#### Problem:
Copy out each line exactly; pictures stay out of the copy.

#### Collected material:
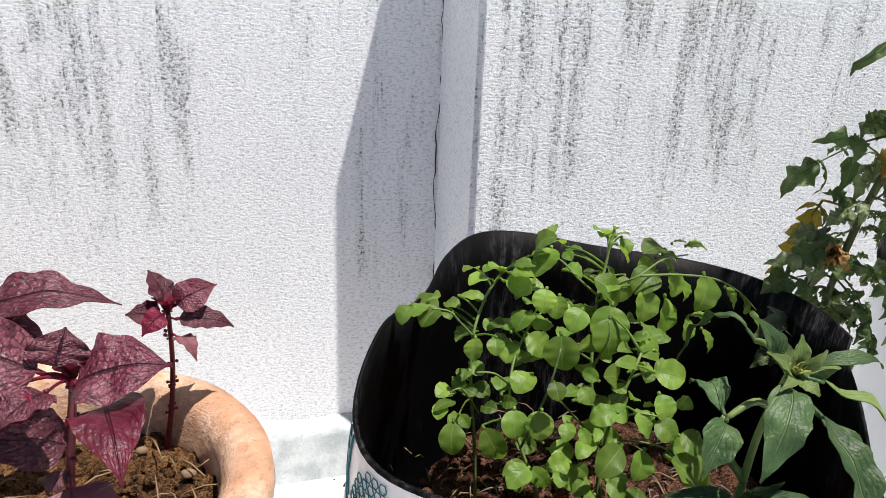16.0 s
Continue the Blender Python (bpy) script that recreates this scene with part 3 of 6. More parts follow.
TWIGS_0 = [
    [(1.430, 0.540, 0.580), (1.408, 0.540, 0.599), (1.391, 0.550, 0.616), (1.374, 0.560, 0.617)],
    [(1.432, 0.540, 0.580), (1.444, 0.530, 0.595), (1.457, 0.520, 0.606), (1.487, 0.530, 0.616), (1.513, 0.530, 0.619)],
    [(1.457, 0.520, 0.606), (1.498, 0.520, 0.604), (1.548, 0.530, 0.592), (1.597, 0.550, 0.566), (1.631, 0.560, 0.539)],
    [(1.309, 0.540, 0.552), (1.297, 0.540, 0.566), (1.286, 0.540, 0.578), (1.270, 0.540, 0.582)],
    [(1.331, 0.500, 0.522), (1.311, 0.490, 0.541), (1.295, 0.490, 0.544)],
    [(1.315, 0.530, 0.478), (1.295, 0.520, 0.511), (1.283, 0.520, 0.510)],
    [(1.401, 0.450, 0.505), (1.410, 0.430, 0.525), (1.429, 0.420, 0.525)],
]
TWIGS_1 = [
    [(1.421, 0.500, 0.455), (1.416, 0.440, 0.492), (1.432, 0.420, 0.497), (1.439, 0.410, 0.491)],
    [(1.407, 0.480, 0.468), (1.377, 0.460, 0.505), (1.350, 0.450, 0.536)],
    [(1.415, 0.450, 0.546), (1.427, 0.440, 0.556), (1.437, 0.430, 0.555)],
    [(1.336, 0.480, 0.472), (1.346, 0.460, 0.536), (1.354, 0.460, 0.574)],
    [(1.408, 0.500, 0.529), (1.402, 0.470, 0.571), (1.401, 0.470, 0.589)],
    [(1.328, 0.460, 0.443), (1.326, 0.440, 0.479), (1.349, 0.440, 0.472)],
]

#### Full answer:
16.0 s
Continue the Blender Python (bpy) script that recreates this scene with part 3 of 6. More parts follow.
TWIGS_0 = [
    [(1.430, 0.540, 0.580), (1.408, 0.540, 0.599), (1.391, 0.550, 0.616), (1.374, 0.560, 0.617)],
    [(1.432, 0.540, 0.580), (1.444, 0.530, 0.595), (1.457, 0.520, 0.606), (1.487, 0.530, 0.616), (1.513, 0.530, 0.619)],
    [(1.457, 0.520, 0.606), (1.498, 0.520, 0.604), (1.548, 0.530, 0.592), (1.597, 0.550, 0.566), (1.631, 0.560, 0.539)],
    [(1.309, 0.540, 0.552), (1.297, 0.540, 0.566), (1.286, 0.540, 0.578), (1.270, 0.540, 0.582)],
    [(1.331, 0.500, 0.522), (1.311, 0.490, 0.541), (1.295, 0.490, 0.544)],
    [(1.315, 0.530, 0.478), (1.295, 0.520, 0.511), (1.283, 0.520, 0.510)],
    [(1.401, 0.450, 0.505), (1.410, 0.430, 0.525), (1.429, 0.420, 0.525)],
]
TWIGS_1 = [
    [(1.421, 0.500, 0.455), (1.416, 0.440, 0.492), (1.432, 0.420, 0.497), (1.439, 0.410, 0.491)],
    [(1.407, 0.480, 0.468), (1.377, 0.460, 0.505), (1.350, 0.450, 0.536)],
    [(1.415, 0.450, 0.546), (1.427, 0.440, 0.556), (1.437, 0.430, 0.555)],
    [(1.336, 0.480, 0.472), (1.346, 0.460, 0.536), (1.354, 0.460, 0.574)],
    [(1.408, 0.500, 0.529), (1.402, 0.470, 0.571), (1.401, 0.470, 0.589)],
    [(1.328, 0.460, 0.443), (1.326, 0.440, 0.479), (1.349, 0.440, 0.472)],
]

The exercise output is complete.